I would like to retrieve information from wikidata and store it in a dataframe. For the sake of simplicity I am going to assume that I want to get the genre of the following movies and then filter those that belong to sci-fi:
movies = c("Star Wars Episode IV: A New Hope", "Interstellar",
"Happythankyoumoreplease")
I know there is a package called WikidataR
. If I am not wrong, and according to its vignettes there are two commands that may be useful: find_item
and find_property
allow you to retrieve a set of Wikidata items or properties where the aliase or descriptions match a particular search term. Apparently they are great for me, so I thought of doing something like
for (i in movies) {
info = find_item(i)
}
This is what I get from each item:
> find_item("Interstellar")
Wikidata item search
Number of results: 10
Results:
1 Interstellar (Q13417189) - 2014 US science fiction film
2 Interstellar (Q6057099)
3 interstellar medium (Q41872) - matter and fields (radiation) that exist in the space between the star systems in a galaxy;includes gas in ionic, atomic or molecular form, dust and cosmic rays. It fills interstellar space and blends smoothly into the surrounding intergalactic space
4 space colonization (Q686876) - concept of permanent human habitation outside of Earth
5 rogue planet (Q167910) - planetary-mass object that orbits the galaxy directly
6 interstellar cloud (Q1054444) - accumulation of gas, plasma and dust in a galaxy
7 interstellar travel (Q834826) - term used for hypothetical manned or unmanned travel between stars
8 Interstellar Boundary Explorer (Q835898)
9 starship (Q2003852) - spacecraft designed for interstellar travel
10 interstellar object (Q2441216) - astronomical object in interstellar space, such as a comet
>
Unfortunately, the information that I get from find_item (see below) has two problems:
- it is not a dataframe with all wikidata information of the item I am searching but a list of what seems to be metadata (wikidata's id, link...).
- it does not have the information I need (wikidata's properties from each particular wikidata item).
Similarly, find_property
provides metadata of a certain property. find_property("genre")
retrieves the following information:
> find_property("genre")
Wikidata property search
Number of results: 4
Results:
1 genre (P136) - a creative work's genre or an artist's field of work (P101). Use main subject (P921) to relate creative works to their topic
2 radio format (P415) - describes the overall content broadcast on a radio station
3 sex or gender (P21) - sexual identity of subject: male (Q6581097), female (Q6581072), intersex (Q1097630), transgender female (Q1052281), transgender male (Q2449503). Animals: male animal (Q44148), female animal (Q43445). Groups of same gender use "subclass of" (P279)
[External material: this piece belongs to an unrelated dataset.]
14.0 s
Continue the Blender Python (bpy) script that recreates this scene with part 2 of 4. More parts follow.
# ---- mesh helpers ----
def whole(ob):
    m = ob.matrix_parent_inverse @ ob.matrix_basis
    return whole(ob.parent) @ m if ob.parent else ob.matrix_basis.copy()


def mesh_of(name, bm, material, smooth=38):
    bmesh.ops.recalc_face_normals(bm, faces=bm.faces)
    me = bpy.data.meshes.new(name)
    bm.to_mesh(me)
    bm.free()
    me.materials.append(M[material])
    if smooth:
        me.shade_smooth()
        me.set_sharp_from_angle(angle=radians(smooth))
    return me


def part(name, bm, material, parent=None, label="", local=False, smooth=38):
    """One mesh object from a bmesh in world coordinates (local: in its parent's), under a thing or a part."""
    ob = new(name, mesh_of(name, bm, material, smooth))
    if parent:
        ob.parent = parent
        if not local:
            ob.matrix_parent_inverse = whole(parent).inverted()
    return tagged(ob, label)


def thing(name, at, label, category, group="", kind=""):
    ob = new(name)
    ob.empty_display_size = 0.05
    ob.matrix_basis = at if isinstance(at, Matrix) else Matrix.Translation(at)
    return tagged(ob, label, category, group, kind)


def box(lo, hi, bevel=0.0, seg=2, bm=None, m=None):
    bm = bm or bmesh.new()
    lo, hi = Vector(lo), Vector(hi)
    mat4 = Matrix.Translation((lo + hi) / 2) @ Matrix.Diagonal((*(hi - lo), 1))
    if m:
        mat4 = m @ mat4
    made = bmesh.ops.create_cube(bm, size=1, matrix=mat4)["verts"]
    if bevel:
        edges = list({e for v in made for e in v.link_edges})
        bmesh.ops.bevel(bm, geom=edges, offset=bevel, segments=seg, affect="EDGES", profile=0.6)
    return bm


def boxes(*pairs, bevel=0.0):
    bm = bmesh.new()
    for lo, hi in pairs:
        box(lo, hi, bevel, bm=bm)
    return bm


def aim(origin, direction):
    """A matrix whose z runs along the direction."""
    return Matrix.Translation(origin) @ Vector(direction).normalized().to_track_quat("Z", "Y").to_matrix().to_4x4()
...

4 gender of a scientific name of a genus (P2433) - determines the correct form of some names of species and subdivisions of species, also subdivisions of a genus
This has similar problems:
- it is not a dataframe
- it just stores metadata about the property
- I don't find any way to link each property with each object in
movies
vector.
Is there any way to end up with a dataframe containing the genre's of those movies? (or a dataframe with all wikidata's information which I will have to manipulate in order to filter or select my desired data?)